For the second consecutive year, Jake Garcia impressed with a pole-winning run in the NASCAR Craftsman Truck Series at Rockingham Speedway. However, this time around may have been even more impressive due to the massive margin that Garcia had over the runner-up qualifier on Friday afternoon.
The driver of the No. 98 ThorSport Racing Ford F-150 turned a blistering lap time of 21.893 seconds (154.570 mph), which was enough to score the pole position and defeat his own track qualifying record set a season ago.
Garcia’s lap was more than two-tenths-of-a-second faster than Tanner Gray, the next closest qualifier. In fact, the margin between Garcia’s lap and Gray’s was 0.208 seconds, a blowout by today’s standards.

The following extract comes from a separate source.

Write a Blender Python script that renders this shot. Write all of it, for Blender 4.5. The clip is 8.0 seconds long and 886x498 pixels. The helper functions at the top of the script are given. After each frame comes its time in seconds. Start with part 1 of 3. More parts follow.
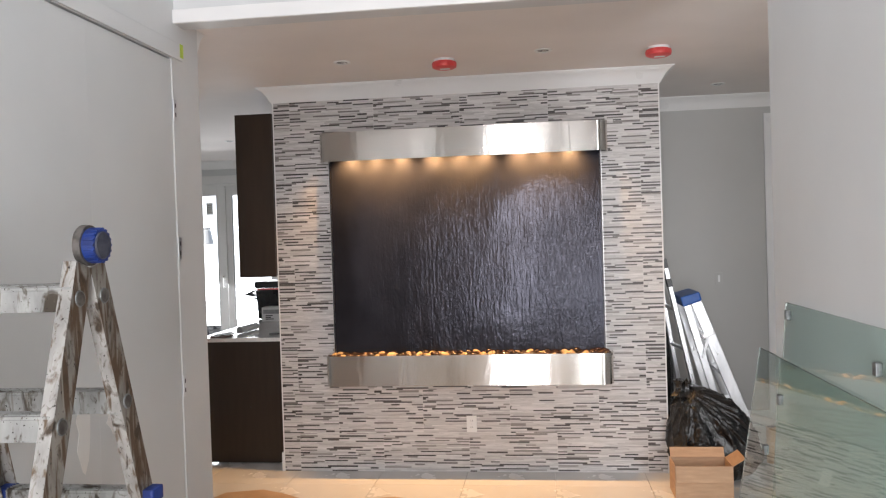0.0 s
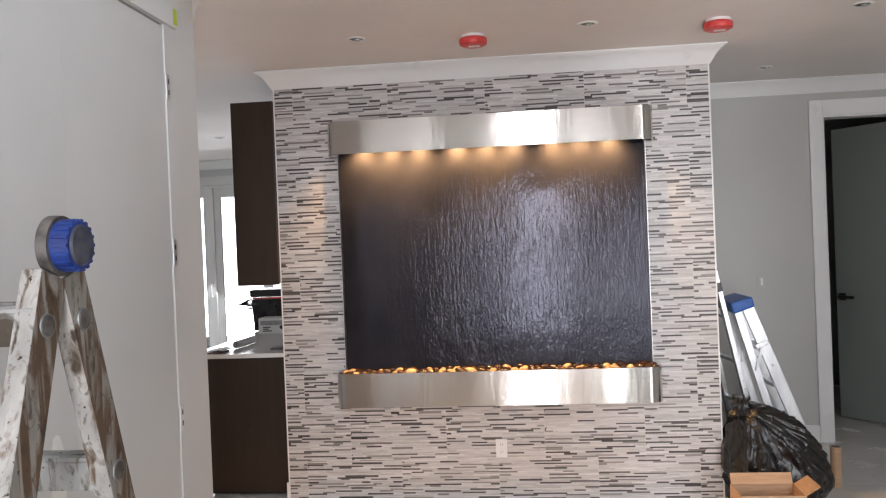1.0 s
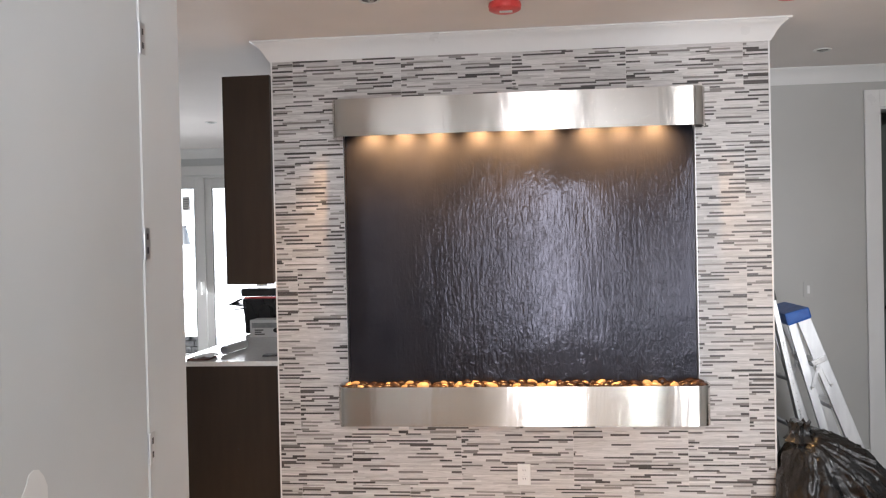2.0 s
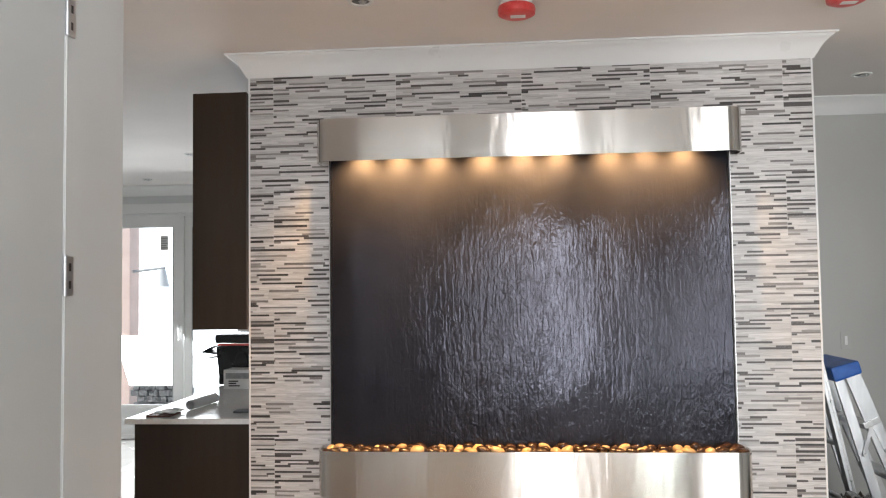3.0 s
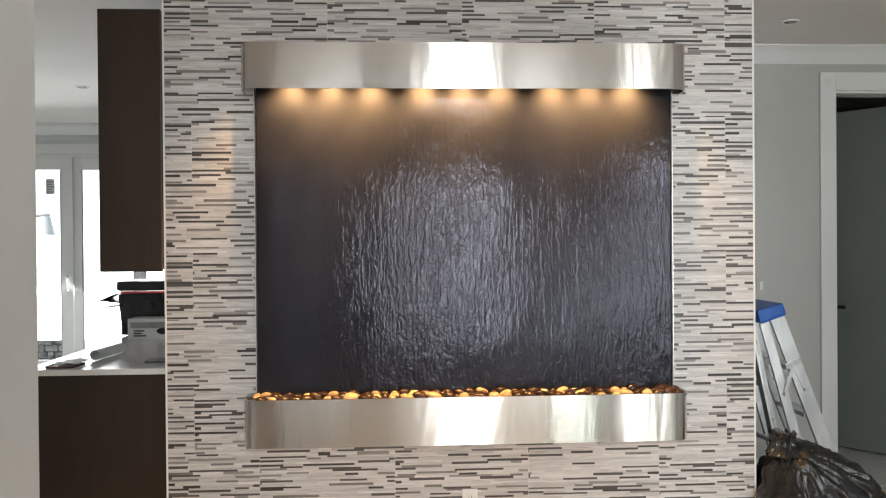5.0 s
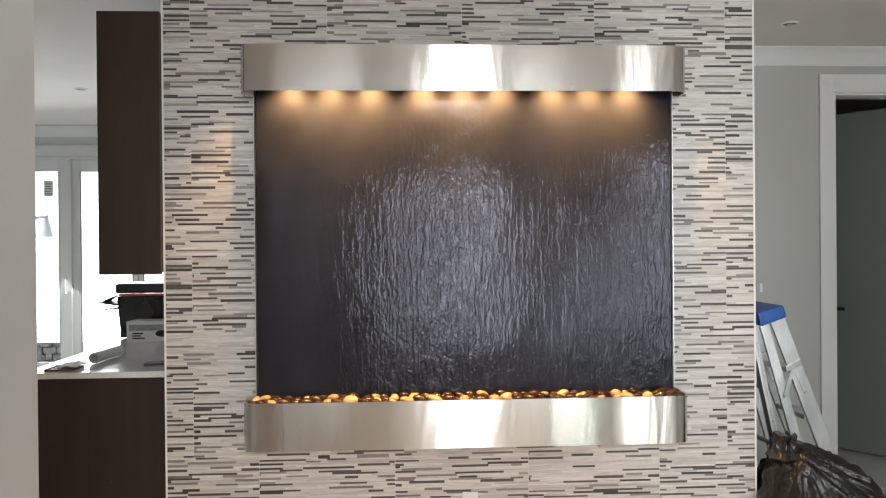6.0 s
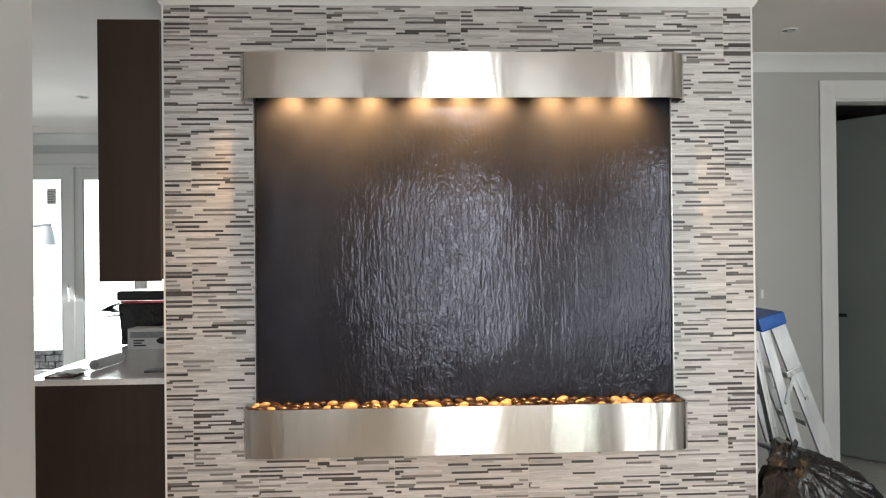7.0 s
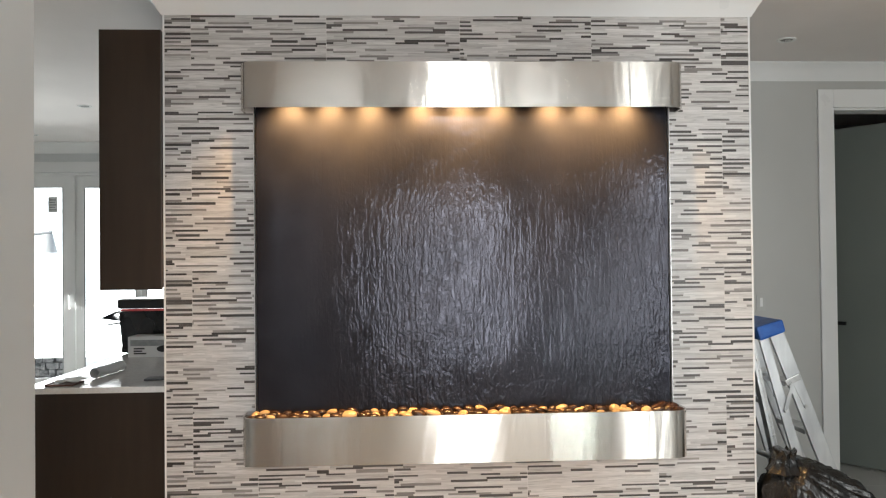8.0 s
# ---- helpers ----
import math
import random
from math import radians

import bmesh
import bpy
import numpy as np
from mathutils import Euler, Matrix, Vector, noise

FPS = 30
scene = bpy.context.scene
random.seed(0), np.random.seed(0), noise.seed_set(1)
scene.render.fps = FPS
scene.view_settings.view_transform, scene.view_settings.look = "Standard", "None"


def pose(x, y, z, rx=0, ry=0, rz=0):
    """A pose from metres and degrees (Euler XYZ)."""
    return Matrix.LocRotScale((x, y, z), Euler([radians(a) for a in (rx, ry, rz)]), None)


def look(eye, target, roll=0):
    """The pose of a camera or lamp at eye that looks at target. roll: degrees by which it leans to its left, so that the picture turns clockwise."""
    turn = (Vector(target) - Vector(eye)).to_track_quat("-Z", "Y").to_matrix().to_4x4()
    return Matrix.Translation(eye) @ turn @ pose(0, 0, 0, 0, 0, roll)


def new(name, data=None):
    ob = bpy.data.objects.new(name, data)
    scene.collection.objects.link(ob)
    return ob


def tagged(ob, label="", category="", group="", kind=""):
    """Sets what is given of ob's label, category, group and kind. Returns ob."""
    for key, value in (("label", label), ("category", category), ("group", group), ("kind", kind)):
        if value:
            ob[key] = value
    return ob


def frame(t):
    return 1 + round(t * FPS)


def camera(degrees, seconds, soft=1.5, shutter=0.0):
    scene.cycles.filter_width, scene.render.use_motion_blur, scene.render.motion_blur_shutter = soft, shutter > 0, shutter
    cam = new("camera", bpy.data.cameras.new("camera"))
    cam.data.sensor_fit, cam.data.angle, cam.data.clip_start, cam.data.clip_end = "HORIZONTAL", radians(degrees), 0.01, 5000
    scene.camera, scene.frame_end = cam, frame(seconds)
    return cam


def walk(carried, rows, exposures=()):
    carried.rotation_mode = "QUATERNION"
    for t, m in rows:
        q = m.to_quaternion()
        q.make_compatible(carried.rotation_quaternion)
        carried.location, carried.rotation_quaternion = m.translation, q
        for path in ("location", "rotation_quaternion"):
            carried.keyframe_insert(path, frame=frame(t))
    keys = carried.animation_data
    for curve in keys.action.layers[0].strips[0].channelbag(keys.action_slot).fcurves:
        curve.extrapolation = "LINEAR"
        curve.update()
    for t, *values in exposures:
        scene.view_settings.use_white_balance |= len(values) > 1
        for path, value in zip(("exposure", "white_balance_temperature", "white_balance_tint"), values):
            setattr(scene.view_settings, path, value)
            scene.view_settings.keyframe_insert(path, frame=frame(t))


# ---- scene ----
cam = camera(58.1, 8.0, soft=1.2)
PATH = [
    (0, (0.563, -5.494, 1.63), (0.314, -3.51, 1.602), -1.8),
    (0.5, (0.392, -5.198, 1.625), (0.16, -3.212, 1.607), -2.4),
    (1, (0.227, -4.919, 1.62), (0.023, -2.929, 1.602), -2.3),
    (1.5, (0.133, -4.645, 1.619), (-0.066, -2.655, 1.601), -1.9),
    (1.7, (0.09, -4.533, 1.617), (-0.107, -2.543, 1.595), -1.5),
    (2.8, (-0.042, -3.856, 1.573), (-0.221, -1.865, 1.64), -0.9),
    (3, (-0.053, -3.791, 1.577), (-0.219, -1.8, 1.675), -0.8),
    (3.5, (-0.15, -3.656, 1.555), (-0.242, -1.66, 1.64), -0.4),
    (4, (-0.172, -3.655, 1.518), (-0.162, -1.655, 1.549), -0.5),
    (4.5, (-0.236, -3.626, 1.501), (-0.148, -1.628, 1.488), -0.4),
    (6, (-0.262, -3.599, 1.509), (-0.159, -1.604, 1.499), -0.5),
    (6.5, (-0.250, -3.6, 1.503), (-0.154, -1.605, 1.505), -0.5),
    (7, (-0.243, -3.604, 1.504), (-0.149, -1.609, 1.513), -0.6),
    (7.5, (-0.234, -3.612, 1.492), (-0.143, -1.615, 1.518), -0.6),
    (8, (-0.236, -3.618, 1.508), (-0.144, -1.623, 1.536), -0.6),
]
walk(cam, [(t, look(eye, target, roll)) for t, eye, target, roll in PATH], exposures=[(0.0, -0.23, 6150, 12), (1.5, -0.05, 6070, 13), (3.0, -0.01, 6080, 8), (4.5, -0.04, 6150, 5), (8.0, -0.07, 6160, 5)])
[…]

“I mean, that’s super cool to break my record from last year,” Garcia said in his post-qualifying interview on FS2. “Really proud of my guys. I felt like we struggled with some things in practice, and slowly chipped away at our truck in the time we did have in practice today, and got it good for qualifying.”
Garcia will now look to finish one spot ahead of where he finished in last year’s race at Rockingham, as he captured a career-best second-place finish last year in this event.
Like Garcia, Gray, who has made 146 starts in his NASCAR Craftsman Truck Series career, is also looking for his first career win. The TRICON Garage driver will have a birdseye view of the front of the field at the start of Friday’s race, it’ll be up to him to capitalize on the track position.
Kaden Honeycutt nabbed the third starting spot for the Black’s Tire 200, and he will be joined in the second row of the starting grid by Rookie of the Year contender Cole Butcher, who turned in his most impressive lap of his rookie season thus far.
Layne Riggs, likely one of Honeycutt’s biggest rivals for the series championship, will start from the fifth position.
Ty Majeski, Corey Heim, Parker Eatmon, Landen Lewis, and Gio Ruggiero rounded out the top-10 qualifiers in Friday’s qualifying session.
Two drivers, Justin Carroll and Jonathan Shafer, missed the show. Carroll turned a lap time in qualifying, which was too slow to advance to the starting lineup, while Shafer crashed his No. 69 MBM Motorsports Ford F-150 in the opening lap of practice earlier in the day.